What to produce -> Repeat the listing word for word. No pictures belong in the copy.

Provided data ->
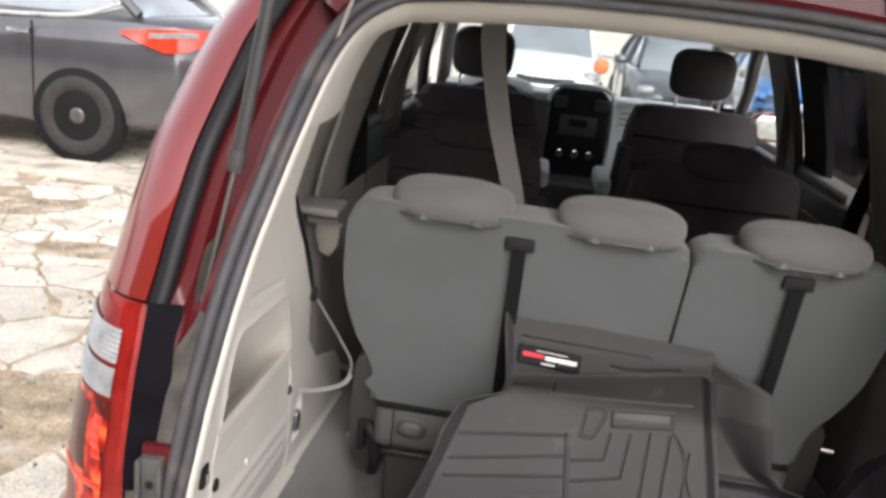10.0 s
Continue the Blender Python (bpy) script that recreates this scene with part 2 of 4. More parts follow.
def cyl(a, b, r0, r1=None, seg=16, bev=0.0):
    a, b = Vector(a), Vector(b)
    d = b - a
    bm = bmesh.new()
    bmesh.ops.create_cone(bm, cap_ends=True, segments=seg, radius1=r0, radius2=r0 if r1 is None else r1, depth=d.length)
    if bev:
        bmesh.ops.bevel(bm, geom=[e for e in bm.edges if len(e.link_faces) == 2 and any(len(f.verts) > 4 for f in e.link_faces)], offset=bev, segments=2, profile=0.5, affect="EDGES")
    q = d.to_track_quat("Z", "Y").to_matrix().to_4x4()
    bmesh.ops.transform(bm, matrix=Matrix.Translation((a + b) / 2) @ q, verts=bm.verts)
    return bm


def chain(pts, n, closed=False):
    """Catmull-Rom through pts, n points evenly spread."""
    P = [np.array(p, float) for p in pts]
    if closed:
        P = [P[-1]] + P + [P[0], P[1]]
    else:
        P = [2 * P[0] - P[1]] + P + [2 * P[-1] - P[-2]]
    out = []
    for i in range(1, len(P) - 2):
        for s in np.linspace(0, 1, 24, endpoint=False):
            a, b, c, d = P[i - 1], P[i], P[i + 1], P[i + 2]
            out.append(0.5 * (2 * b + (c - a) * s + (2 * a - 5 * b + 4 * c - d) * s * s + (3 * b - a - 3 * c + d) * s ** 3))
    out.append(P[-2])
    out = np.array(out)
    d = np.concatenate([[0], np.cumsum(np.linalg.norm(np.diff(out, axis=0), axis=1))])
    t = np.linspace(0, d[-1], n, endpoint=not closed)
    return np.stack([np.interp(t, d, out[:, k]) for k in range(out.shape[1])], 1)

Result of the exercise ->
10.0 s
Continue the Blender Python (bpy) script that recreates this scene with part 2 of 4. More parts follow.
def cyl(a, b, r0, r1=None, seg=16, bev=0.0):
    a, b = Vector(a), Vector(b)
    d = b - a
    bm = bmesh.new()
    bmesh.ops.create_cone(bm, cap_ends=True, segments=seg, radius1=r0, radius2=r0 if r1 is None else r1, depth=d.length)
    if bev:
        bmesh.ops.bevel(bm, geom=[e for e in bm.edges if len(e.link_faces) == 2 and any(len(f.verts) > 4 for f in e.link_faces)], offset=bev, segments=2, profile=0.5, affect="EDGES")
    q = d.to_track_quat("Z", "Y").to_matrix().to_4x4()
    bmesh.ops.transform(bm, matrix=Matrix.Translation((a + b) / 2) @ q, verts=bm.verts)
    return bm


def chain(pts, n, closed=False):
    """Catmull-Rom through pts, n points evenly spread."""
    P = [np.array(p, float) for p in pts]
    if closed:
        P = [P[-1]] + P + [P[0], P[1]]
    else:
        P = [2 * P[0] - P[1]] + P + [2 * P[-1] - P[-2]]
    out = []
    for i in range(1, len(P) - 2):
        for s in np.linspace(0, 1, 24, endpoint=False):
            a, b, c, d = P[i - 1], P[i], P[i + 1], P[i + 2]
            out.append(0.5 * (2 * b + (c - a) * s + (2 * a - 5 * b + 4 * c - d) * s * s + (3 * b - a - 3 * c + d) * s ** 3))
    out.append(P[-2])
    out = np.array(out)
    d = np.concatenate([[0], np.cumsum(np.linalg.norm(np.diff(out, axis=0), axis=1))])
    t = np.linspace(0, d[-1], n, endpoint=not closed)
    return np.stack([np.interp(t, d, out[:, k]) for k in range(out.shape[1])], 1)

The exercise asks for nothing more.